Massimo comun divisore è la classe arbitrale che accontenta e scontenta le squadre in campionato, minimo comune multiplo sono le migliaia di tifosi che seguono ogni singolo club per cui fanno il tifo.

Tutto abbastanza normale per una nazione di assoluta importanza, visti e considerati i tanti trofei vinti dalle maggiori rappresentanti, la qualità tecnica dei calciatori ad esse appartenenti e una tradizione che dai primi del novecento contempla quattro mondiali nell’albo d’oro di questo sport e numerose finali di coppa vinte o perse al cardiopalma.

Non è chiaro invece, da ormai più di un decennio, come la governance inglese valuti la rovinosa caduta delle proprie squadre (comprese le rappresentative nazionali, fino alle under 19 e 21), ormai ridotte in poltiglia dinanzi allo strapotere che hanno avuto le spagnole, le tedesche e occasionalmente anche le italiane.

Milioni, anzi miliardi di euro, sono stati investiti per far lievitare un movimento chiaramente mediocre rispetto ai valori esibiti dalla concorrenza.

Un abisso tecnico e mentale è stato celato per anni con l’accecante riflesso delle vagonate di lingotti d’oro messi sul mercato per accaparrarsi i migliori talenti, senza lasciare tracce significative e soprattutto senza ricondurre un grandissimo popolo come quello inglese (meritevole di gioire esaltandosi proporzionalmente rispetto alla massiccia presenza che da sempre li contraddistingue sugli spalti), agli albori dei nobili successi degli anni settanta e ottanta.

La costante mistificazione dei valori complessivi di numerosi calciatori, giunti in Inghilterra come campioni affermati e dimostratisi inadeguati per fronteggiare le superpotenze europee, è stato l’unico sapiente, minuzioso esercizio, fatto dagli amministratori del football per rassicurare i fedelissimi supporter inglesi, convincendoli a riversarsi allo stadio carichi di aspettative inesistenti.

Ciò ha chiaramente prodotto un unico effetto, quello di considerare le partite non per ciò che avviene nel primo e nel secondo tempo, bensì nel “terzo”; già esistente nel rugby e praticamente adottato dal calcio inglese per dare un senso alle apparizioni settimanali dei giocatori di tutte le squadre.

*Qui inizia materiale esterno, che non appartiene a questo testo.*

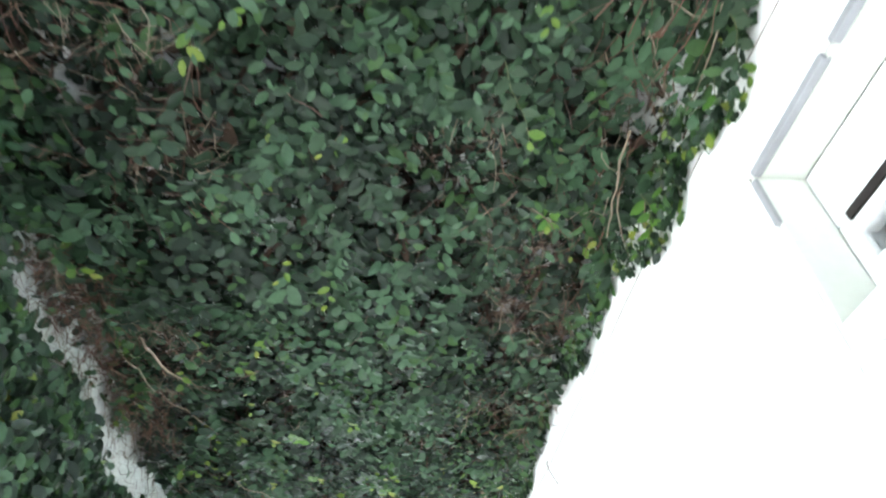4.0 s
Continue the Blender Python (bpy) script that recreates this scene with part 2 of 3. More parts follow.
# ---- windows and door ----
def window(name, y0, y1, label):
    top = tagged(new(name), label, "window", kind="structure")
    top.location = (WALL_X, (y0 + y1) / 2, WIN_SILL)
    bx = WALL_X + 0.10
    w = y1 - y0
    def put(nm, bm, mat, parent=top, lab="", smooth=False):
        bmesh.ops.translate(bm, verts=bm.verts, vec=-Vector(top.location))
        return part(nm, bm, mat, parent, lab, smooth)
    # reveal linings, 3 mm proud of the wall's opening; duller tone holds the reveal's shade
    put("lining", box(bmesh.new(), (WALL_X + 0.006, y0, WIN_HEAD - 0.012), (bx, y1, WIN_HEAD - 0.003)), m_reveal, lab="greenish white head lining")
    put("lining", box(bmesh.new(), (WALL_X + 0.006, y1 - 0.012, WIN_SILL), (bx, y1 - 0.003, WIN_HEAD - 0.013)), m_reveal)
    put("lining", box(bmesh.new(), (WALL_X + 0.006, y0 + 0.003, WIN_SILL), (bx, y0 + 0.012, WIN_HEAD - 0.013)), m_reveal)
    # white boarding beside a narrow sash of glass slats
    mid, end = y1 - 0.40, y1 - 0.045
    put("infill_panel", box(bmesh.new(), (bx - 0.001, y0 + 0.0125, WIN_SILL + 0.003), (bx + 0.03, mid - 0.0005, WIN_HEAD - 0.0125), 0.001), m_frame)
    put("window_frame", box(bmesh.new(), (bx, mid, WIN_HEAD - 0.14), (bx + 0.05, y1 - 0.013, WIN_HEAD - 0.014), 0.004), m_frame)
    put("window_frame", box(bmesh.new(), (bx, end, WIN_SILL + 0.003), (bx + 0.05, y1 - 0.013, WIN_HEAD - 0.142), 0.004), m_frame)
    put("window_frame", box(bmesh.new(), (bx, mid, WIN_SILL + 0.003), (bx + 0.05, mid + 0.03, WIN_HEAD - 0.142), 0.004), m_frame)
    # solid dark strip takes the place of the gap's shade
    put("gap_strip", box(bmesh.new(), (bx - 0.003, mid + 0.02, WIN_HEAD - 0.152), (bx + 0.03, end, WIN_HEAD - 0.135)), m_iron, lab="dark strip painting the gap above the glass slats")
    split = mid + 0.11
    put("muntin", box(bmesh.new(), (bx + 0.002, split - 0.009, WIN_SILL + 0.003), (bx + 0.04, split + 0.009, WIN_HEAD - 0.17), 0.003), m_frame)
    z = WIN_HEAD - 0.155
    while z > WIN_SILL + 0.1:
        put("muntin", box(bmesh.new(), (bx - 0.002, mid + 0.028, z - 0.024), (bx + 0.038, end, z), 0.004), m_frame)
        for ya, yb in ((mid + 0.03, split - 0.008), (split + 0.008, end)):
            put("pane", box(bmesh.new(), (bx + 0.016, ya, z - 0.082), (bx + 0.020, yb, z - 0.022)), m_pane)
        z -= 0.08
    put("transom", box(bmesh.new(), (WALL_X + 0.002, mid + 0.1, 1.985), (bx - 0.004, y1 - 0.013, 2.012), 0.004), m_frame, lab="white ledge across the reveal")
    # three added grey strips paint the shadow line under the head
    for k in range(3):
        ya = y0 + 0.004 + (w - 0.008) * k / 3
        put("head_shade_strip", box(bmesh.new(), (WALL_X - 0.004, ya + 0.012, WIN_HEAD - 0.016), (WALL_X + 0.012, ya + (w - 0.008) / 3 - 0.012, WIN_HEAD - 0.001), 0.002), m_edge_line, lab="grey strip painting the shadow line under the window head")
    put("edge_strip", box(bmesh.new(), (WALL_X - 0.003, y1 - 0.016, WIN_HEAD - 0.13), (WALL_X + 0.0055, y1 - 0.002, WIN_HEAD - 0.019), 0.002), m_edge_line, lab="thin grey strip at the upper jamb")
    put("window_sill", box(bmesh.new(), (WALL_X - 0.05, y0 - 0.03, WIN_SILL - 0.04), (bx, y1 + 0.03, WIN_SILL + 0.002), 0.006), m_frame)
    return top


window("window_1", *WINDOWS[0], "white paned window deep in the white wall")
window("window_2", *WINDOWS[1], "white paned window deep in the white wall")

door = tagged(new("door_1"), "pale painted door deep under a grey-brown head", "door", kind="structure")
door.location = (WALL_X, DOOR[0], 0.02)
def on_door(nm, lo, hi, mat, lab="", bevel=0.003):
    bm = box(bmesh.new(), lo, hi, bevel)
    bmesh.ops.translate(bm, verts=bm.verts, vec=-Vector(door.location))
    return part(nm, bm, mat, door, lab)
on_door("head_board", (WALL_X + 0.012, DOOR[0] + 0.002, DOOR_HEAD - 0.008), (WALL_X + WALL_T, DOOR[1] - 0.002, DOOR_HEAD - 0.002), m_soffit, "grey-brown board under the door head, recess shade in the colour", 0.001)
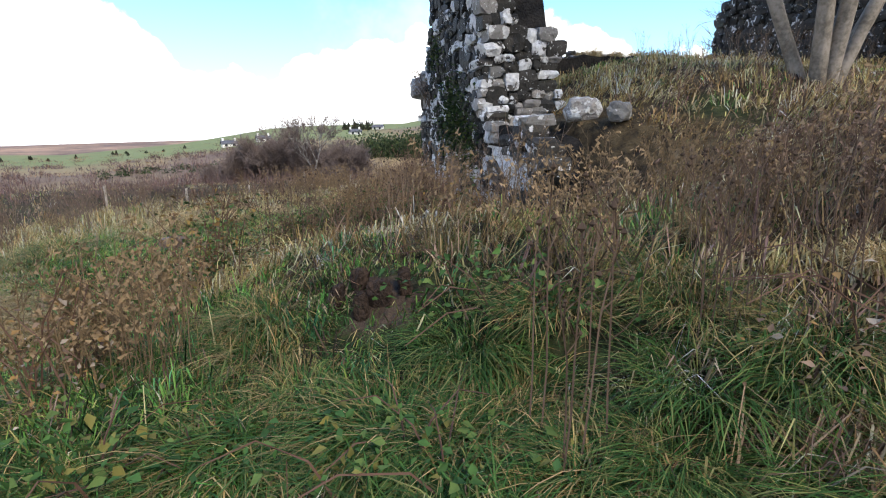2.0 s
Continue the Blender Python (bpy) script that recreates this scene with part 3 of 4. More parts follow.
def grass_layer(name, tufts, per, lo, hi, tall, wide, label, radius=0.1):
    """Grass in tufts of one tone and one lie each, mop-headed or combed flat, with loose blades between them."""
    x0, y0 = scatter(tufts, lo, hi)
    n0 = len(x0)
    d0 = off_track(x0, y0)
    dw, dv, sw, sv = from_wall(x0, y0)
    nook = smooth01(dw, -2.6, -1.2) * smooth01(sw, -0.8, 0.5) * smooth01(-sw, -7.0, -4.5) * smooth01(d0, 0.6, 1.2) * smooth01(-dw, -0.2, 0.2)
    bank = smooth01(dw, -1.8, -0.6) * smooth01(sw, 3.8, 6.0)
    g = lushness(x0, y0) + rng.normal(0, 0.17, n0) - 0.12 * bank
    green0 = g > 0.47
    stature = np.clip(0.75 + 0.5 * lumps(x0, y0, 0.8, 13) + rng.normal(0, 0.3, n0), 0.3, 1.6)
    trod = np.exp(-(d0 / 0.75) ** 2)
    stature = stature * np.where(green0, 0.72, 1.15) * (1 - 0.25 * trod) * (1 - 0.25 * smooth01(y0, 3.0, 6.0) * smooth01(-d0, -2.2, -1.0))
    stature = stature * (1 - 0.45 * nook) * (1 - 0.5 * smooth01(dw, -0.2, 0.6) * smooth01(sw, -1, 0) * smooth01(-sw, -7.5, -6.0))
    tone0 = np.where(green0[:, None], pick(GREENS, n0, 0.35), pick(STRAWS, n0, 0.35))
    # below the west wall, dark growth with part of the wall's shade in its colour
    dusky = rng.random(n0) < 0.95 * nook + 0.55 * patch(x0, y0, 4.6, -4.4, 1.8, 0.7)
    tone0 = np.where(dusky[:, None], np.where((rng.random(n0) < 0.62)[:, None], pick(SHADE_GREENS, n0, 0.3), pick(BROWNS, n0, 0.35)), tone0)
    tone0 = np.where((rng.random(n0) < 0.3 * bank + 0.07)[:, None], pick(BROWNS, n0, 0.4) * 1.5, tone0)
    tone0 = tone0 * rng.uniform(0.6, 1.35, (n0, 1))
    weedy = smooth01(past_slope(x0, y0), -1.0, 1.5)
    tone0 = np.where((rng.random(n0) < 0.55 * weedy)[:, None], pick(WEED_TONES, n0, 0.3), tone0)
    lie = lumps(x0, y0, 0.9, 14) * 3.0 + 0.8 + rng.normal(0, 0.5, n0)
    flat0 = np.clip(rng.normal(0.52, 0.28, n0) + 0.12 * trod - 0.25 * weedy, 0, 1)
    rad0 = radius * rng.uniform(0.5, 1.5, n0)
    i = np.repeat(np.arange(n0), per)
    n = len(i)
    loose = rng.random(n) < 0.18
    a, q = rng.random(n) * 6.283, np.sqrt(rng.random(n))
    off = np.where(loose, 2.2, 1.0) * q * rad0[i]
    ox, oy = np.sin(a) * off, np.cos(a) * off
    x, y = x0[i] + ox, y0[i] + oy
    pull = np.where(flat0[i] > 0.5, 1.3, 0.45)
    ex, ey = np.sin(a) * q + pull * np.sin(lie[i]) + rng.normal(0, 0.35, n), np.cos(a) * q + pull * np.cos(lie[i]) + rng.normal(0, 0.35, n)
    az = np.arctan2(ex, ey)
    ln = tall * stature[i] * rng.uniform(0.45, 1.25, n) * np.where(loose, 0.6, 1.0)
    flat = rng.random(n) < flat0[i]
    h = np.where(flat, ln * rng.uniform(0.2, 0.55, n), ln * rng.uniform(0.4, 0.9, n))
    bend = np.where(flat, ln * rng.uniform(0.7, 1.2, n), ln * rng.uniform(0.3, 0.9, n))
    arch = np.where(rng.random(n) < 0.7, rng.uniform(0.1, 0.8, n), 0.0)
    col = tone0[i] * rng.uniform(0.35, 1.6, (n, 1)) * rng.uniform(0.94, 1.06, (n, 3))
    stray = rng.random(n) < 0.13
    # stray straw among the dusky tufts is dimmed in colour to look shaded
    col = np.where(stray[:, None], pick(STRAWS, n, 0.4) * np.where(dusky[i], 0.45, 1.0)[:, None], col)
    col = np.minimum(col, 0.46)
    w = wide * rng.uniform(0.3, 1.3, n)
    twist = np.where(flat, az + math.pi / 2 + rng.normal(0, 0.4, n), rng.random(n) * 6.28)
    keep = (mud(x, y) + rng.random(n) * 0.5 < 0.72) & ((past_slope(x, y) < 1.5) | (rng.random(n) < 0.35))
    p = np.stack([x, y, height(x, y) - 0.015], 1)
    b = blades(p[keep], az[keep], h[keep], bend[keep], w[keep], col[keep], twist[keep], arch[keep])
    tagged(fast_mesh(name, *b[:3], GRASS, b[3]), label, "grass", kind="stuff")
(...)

E’ singolare infatti come si vedano partite di altissimo livello agonistico negli incontri di cartello e prestazioni a dir poco scadenti o addirittura sconcertanti quando blasoni come Liverpool, Manchester City, Tottenham, Arsenal (senza considerare Chelsea e Manchester United già autoescluse dalle coppe) si confrontano con qualunque avversaria del panorama continentale.

Per cui sembra ormai evidente che andare allo stadio per assistere alle loro personali partite rappresenti più un baccanale che una vera e propria competizione, al punto da immaginarli, al termine, tutti in campo a bere, cantare e svagarsi dopo le fatiche lavorative della settimana.

Forse è diventato questo l’obiettivo principale del progetto federale, non la consueta rincorsa alle vittorie internazionali, perché è vero che loro il calcio lo hanno inventato, ma ora gli altri glielo rispieghino.